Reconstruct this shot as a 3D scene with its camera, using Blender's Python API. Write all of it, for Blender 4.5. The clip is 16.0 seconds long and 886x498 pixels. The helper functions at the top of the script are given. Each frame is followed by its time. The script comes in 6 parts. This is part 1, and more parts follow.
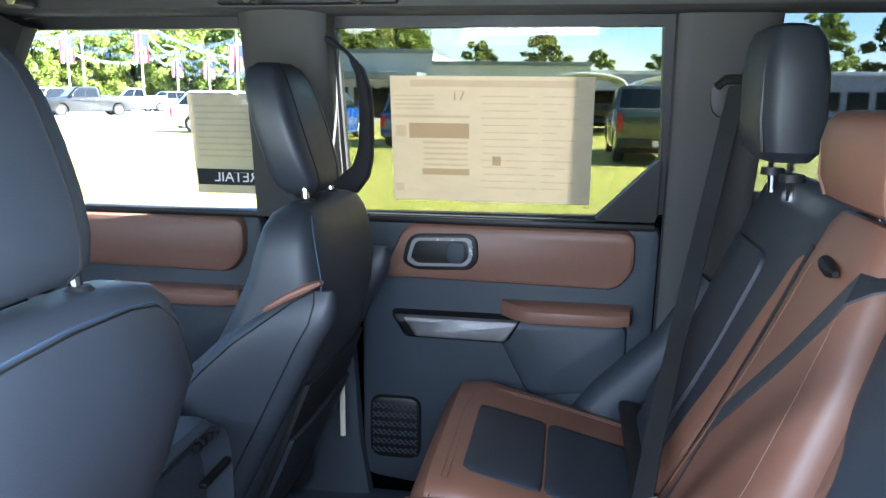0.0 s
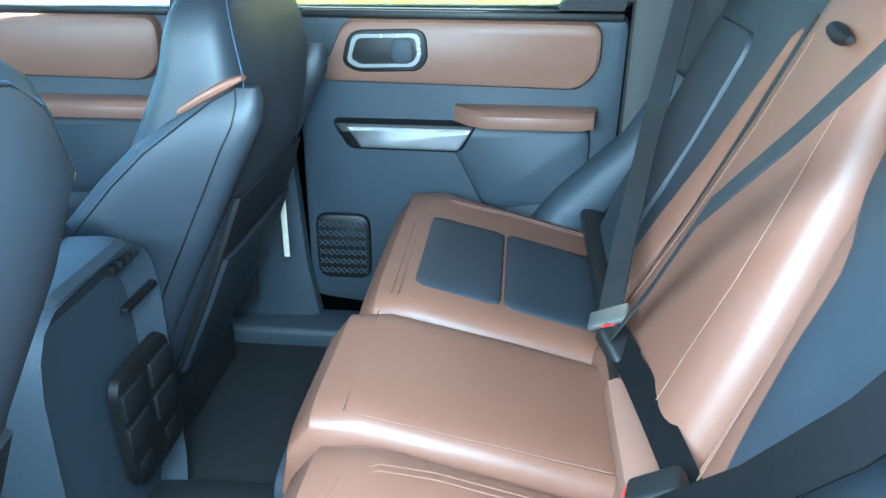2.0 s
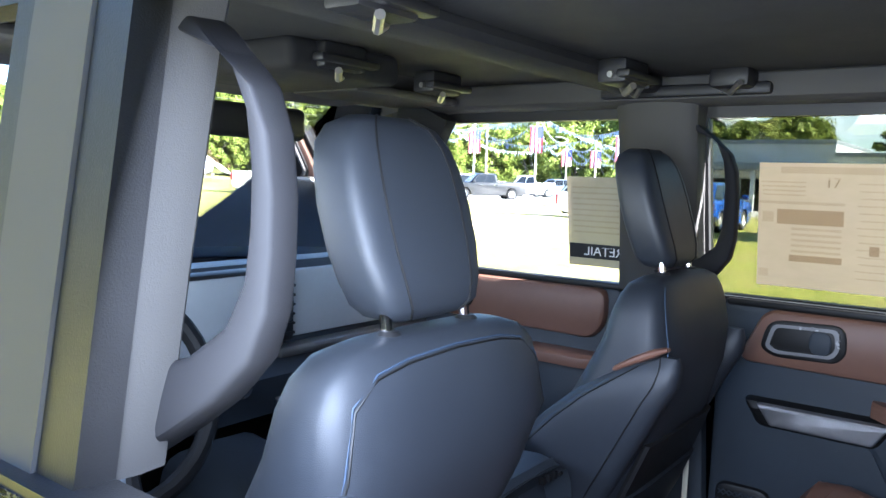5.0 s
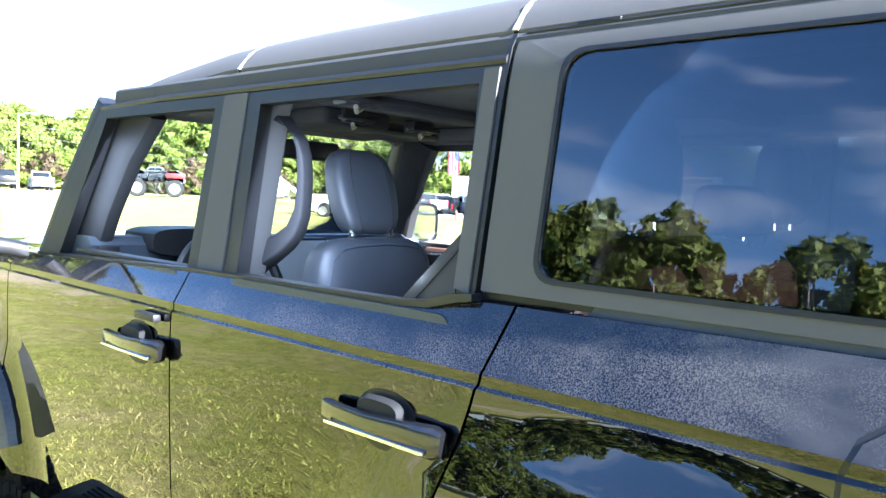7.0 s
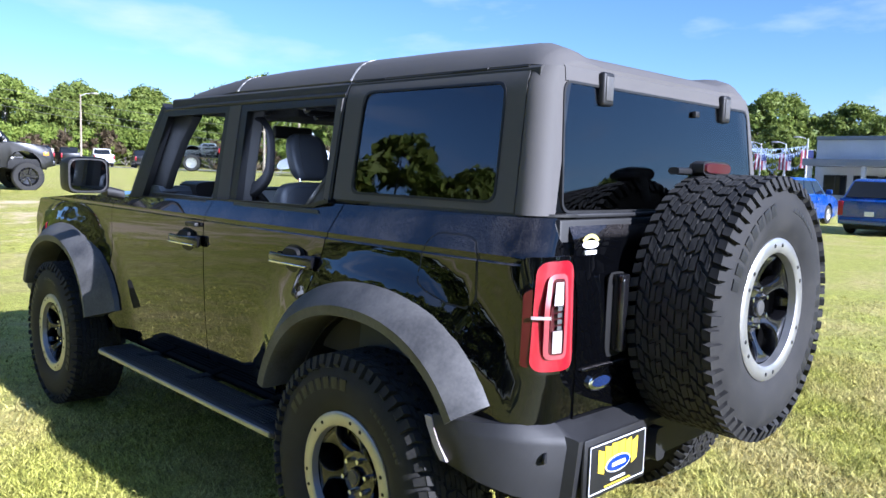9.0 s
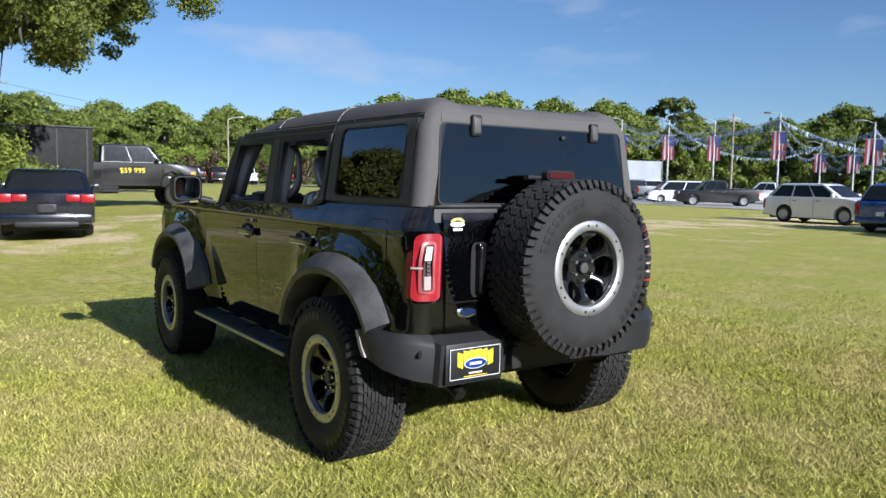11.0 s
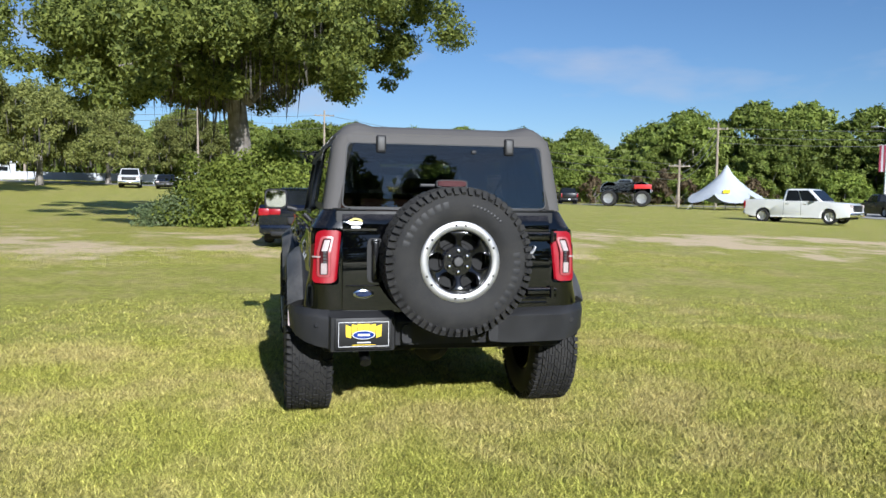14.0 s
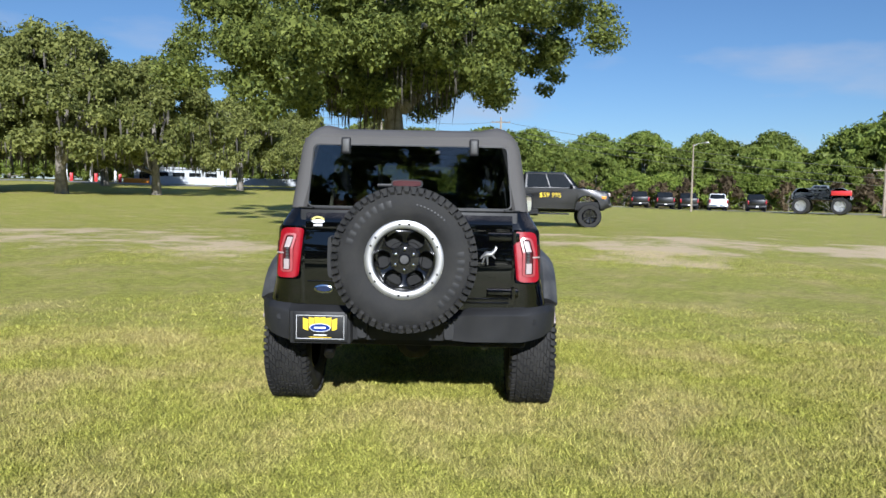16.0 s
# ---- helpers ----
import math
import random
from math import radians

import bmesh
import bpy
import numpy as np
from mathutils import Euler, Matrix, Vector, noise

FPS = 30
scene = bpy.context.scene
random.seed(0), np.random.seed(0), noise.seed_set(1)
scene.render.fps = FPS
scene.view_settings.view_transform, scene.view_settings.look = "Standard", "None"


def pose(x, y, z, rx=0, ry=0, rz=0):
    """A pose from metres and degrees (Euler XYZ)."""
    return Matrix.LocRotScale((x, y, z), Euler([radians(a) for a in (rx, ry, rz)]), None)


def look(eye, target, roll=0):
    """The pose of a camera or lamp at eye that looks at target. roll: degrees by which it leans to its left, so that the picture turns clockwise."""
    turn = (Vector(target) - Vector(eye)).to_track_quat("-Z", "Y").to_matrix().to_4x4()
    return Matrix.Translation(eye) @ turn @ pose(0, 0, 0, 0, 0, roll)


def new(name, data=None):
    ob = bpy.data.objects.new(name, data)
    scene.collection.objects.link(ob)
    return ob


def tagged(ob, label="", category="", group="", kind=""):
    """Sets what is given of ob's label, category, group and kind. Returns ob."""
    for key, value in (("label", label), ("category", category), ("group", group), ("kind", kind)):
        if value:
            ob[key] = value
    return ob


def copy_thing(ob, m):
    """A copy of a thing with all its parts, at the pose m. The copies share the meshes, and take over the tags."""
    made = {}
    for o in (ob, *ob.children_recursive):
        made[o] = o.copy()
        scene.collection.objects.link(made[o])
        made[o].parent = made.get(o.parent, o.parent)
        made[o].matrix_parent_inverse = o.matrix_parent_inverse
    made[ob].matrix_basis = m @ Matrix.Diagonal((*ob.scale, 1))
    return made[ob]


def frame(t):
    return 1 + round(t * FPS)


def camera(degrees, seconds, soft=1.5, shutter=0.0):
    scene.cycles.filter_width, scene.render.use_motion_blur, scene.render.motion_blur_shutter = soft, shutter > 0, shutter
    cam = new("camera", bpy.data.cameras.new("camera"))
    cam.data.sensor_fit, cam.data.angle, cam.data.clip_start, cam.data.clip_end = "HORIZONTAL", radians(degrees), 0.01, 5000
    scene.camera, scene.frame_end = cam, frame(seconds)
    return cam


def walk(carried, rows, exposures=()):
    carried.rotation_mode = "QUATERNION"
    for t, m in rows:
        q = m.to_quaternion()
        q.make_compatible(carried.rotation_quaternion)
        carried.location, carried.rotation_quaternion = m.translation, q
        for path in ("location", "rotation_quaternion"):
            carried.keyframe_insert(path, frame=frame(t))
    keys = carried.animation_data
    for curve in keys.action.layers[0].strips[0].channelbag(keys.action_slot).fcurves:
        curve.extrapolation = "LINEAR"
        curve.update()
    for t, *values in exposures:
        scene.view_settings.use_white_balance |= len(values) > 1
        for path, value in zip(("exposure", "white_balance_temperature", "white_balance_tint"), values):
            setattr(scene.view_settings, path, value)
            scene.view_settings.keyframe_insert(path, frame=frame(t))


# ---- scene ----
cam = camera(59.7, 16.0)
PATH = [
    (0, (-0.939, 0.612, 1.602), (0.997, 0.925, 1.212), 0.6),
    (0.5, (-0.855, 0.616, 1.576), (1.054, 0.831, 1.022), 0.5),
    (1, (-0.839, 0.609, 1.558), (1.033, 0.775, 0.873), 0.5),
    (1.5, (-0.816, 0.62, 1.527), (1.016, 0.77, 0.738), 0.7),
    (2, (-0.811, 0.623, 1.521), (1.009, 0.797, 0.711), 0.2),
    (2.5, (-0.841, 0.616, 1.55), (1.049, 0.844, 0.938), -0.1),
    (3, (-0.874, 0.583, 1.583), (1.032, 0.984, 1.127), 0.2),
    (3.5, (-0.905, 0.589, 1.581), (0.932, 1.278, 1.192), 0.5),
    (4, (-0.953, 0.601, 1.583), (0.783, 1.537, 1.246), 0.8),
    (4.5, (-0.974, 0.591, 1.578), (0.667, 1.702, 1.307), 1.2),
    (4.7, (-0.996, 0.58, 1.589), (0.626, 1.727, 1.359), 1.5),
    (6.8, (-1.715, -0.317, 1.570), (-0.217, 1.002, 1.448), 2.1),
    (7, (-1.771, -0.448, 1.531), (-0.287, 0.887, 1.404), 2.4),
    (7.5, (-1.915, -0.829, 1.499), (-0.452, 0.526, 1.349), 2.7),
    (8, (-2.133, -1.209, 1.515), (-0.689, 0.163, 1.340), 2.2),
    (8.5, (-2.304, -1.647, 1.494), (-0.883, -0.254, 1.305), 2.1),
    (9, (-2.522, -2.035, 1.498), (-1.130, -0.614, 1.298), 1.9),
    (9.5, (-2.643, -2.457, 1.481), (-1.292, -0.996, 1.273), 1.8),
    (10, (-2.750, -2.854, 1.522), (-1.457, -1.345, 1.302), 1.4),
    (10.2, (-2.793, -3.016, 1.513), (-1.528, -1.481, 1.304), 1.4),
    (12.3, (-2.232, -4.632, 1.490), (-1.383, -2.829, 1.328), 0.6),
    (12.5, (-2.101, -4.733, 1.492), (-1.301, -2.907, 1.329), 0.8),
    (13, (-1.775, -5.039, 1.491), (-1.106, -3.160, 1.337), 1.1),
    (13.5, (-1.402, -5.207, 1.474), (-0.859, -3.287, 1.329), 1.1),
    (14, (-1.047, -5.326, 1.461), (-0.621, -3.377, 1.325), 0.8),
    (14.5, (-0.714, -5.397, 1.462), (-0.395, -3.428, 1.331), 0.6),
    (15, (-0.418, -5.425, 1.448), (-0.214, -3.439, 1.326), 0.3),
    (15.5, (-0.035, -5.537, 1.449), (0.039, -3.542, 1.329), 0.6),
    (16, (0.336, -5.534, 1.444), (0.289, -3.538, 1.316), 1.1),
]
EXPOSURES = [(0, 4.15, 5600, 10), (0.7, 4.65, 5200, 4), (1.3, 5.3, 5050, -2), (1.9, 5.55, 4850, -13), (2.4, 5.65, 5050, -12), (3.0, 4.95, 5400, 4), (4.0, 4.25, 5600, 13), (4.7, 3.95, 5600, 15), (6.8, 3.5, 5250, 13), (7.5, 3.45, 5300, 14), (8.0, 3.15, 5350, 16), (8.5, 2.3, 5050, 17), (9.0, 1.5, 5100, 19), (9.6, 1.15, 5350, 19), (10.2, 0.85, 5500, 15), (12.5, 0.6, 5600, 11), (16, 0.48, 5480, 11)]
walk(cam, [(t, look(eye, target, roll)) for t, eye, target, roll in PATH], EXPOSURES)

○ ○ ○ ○

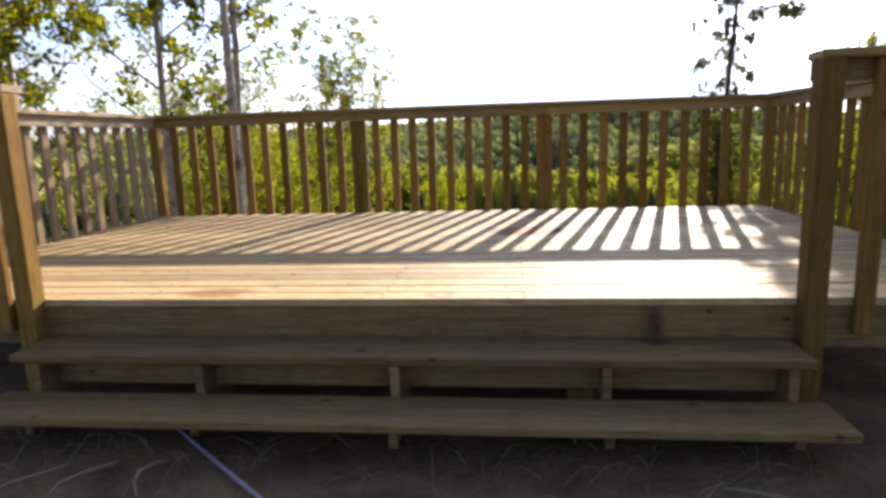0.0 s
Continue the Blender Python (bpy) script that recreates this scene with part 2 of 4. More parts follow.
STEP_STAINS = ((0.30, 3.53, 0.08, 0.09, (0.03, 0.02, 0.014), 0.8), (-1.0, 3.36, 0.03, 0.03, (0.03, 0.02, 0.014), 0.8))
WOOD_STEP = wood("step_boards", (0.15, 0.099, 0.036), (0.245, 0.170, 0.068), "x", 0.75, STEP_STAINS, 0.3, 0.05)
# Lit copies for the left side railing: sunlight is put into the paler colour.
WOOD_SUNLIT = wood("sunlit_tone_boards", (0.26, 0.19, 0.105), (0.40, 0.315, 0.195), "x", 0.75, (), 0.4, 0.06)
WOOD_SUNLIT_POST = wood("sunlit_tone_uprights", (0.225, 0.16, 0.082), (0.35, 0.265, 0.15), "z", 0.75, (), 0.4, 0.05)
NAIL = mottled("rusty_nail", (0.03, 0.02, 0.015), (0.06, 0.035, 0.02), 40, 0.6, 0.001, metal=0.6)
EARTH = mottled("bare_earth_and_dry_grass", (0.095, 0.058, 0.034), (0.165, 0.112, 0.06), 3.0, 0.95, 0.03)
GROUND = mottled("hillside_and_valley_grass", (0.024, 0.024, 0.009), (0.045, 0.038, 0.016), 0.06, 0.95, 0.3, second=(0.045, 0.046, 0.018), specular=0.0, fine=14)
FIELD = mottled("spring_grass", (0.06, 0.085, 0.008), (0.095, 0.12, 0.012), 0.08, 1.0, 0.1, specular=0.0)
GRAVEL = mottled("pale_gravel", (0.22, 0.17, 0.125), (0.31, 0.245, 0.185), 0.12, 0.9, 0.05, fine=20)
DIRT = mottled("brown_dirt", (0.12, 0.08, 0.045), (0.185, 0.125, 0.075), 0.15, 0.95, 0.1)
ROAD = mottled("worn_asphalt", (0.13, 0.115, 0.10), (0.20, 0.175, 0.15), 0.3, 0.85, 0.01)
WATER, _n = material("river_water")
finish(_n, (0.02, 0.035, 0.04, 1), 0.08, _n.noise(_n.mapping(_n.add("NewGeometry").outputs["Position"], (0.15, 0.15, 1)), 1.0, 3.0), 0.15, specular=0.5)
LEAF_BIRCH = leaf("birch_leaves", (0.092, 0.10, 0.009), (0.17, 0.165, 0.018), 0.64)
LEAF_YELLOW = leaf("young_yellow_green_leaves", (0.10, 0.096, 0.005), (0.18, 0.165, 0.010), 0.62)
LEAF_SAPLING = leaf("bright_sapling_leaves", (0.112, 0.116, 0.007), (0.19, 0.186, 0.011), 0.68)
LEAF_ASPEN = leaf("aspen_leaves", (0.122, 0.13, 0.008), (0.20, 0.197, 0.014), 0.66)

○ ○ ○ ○

In the listing above, find the line with "Reconstruct this shot" and the line with "import random". Set down both and every line between them, minus the pictures.

Reconstruct this shot as a 3D scene with its camera, using Blender's Python API. Write all of it, for Blender 4.5. The clip is 16.0 seconds long and 886x498 pixels. The helper functions at the top of the script are given. Each frame is followed by its time. The script comes in 6 parts. This is part 1, and more parts follow.
0.0 s
2.0 s
5.0 s
7.0 s
9.0 s
11.0 s
14.0 s
16.0 s
# ---- helpers ----
import math
import random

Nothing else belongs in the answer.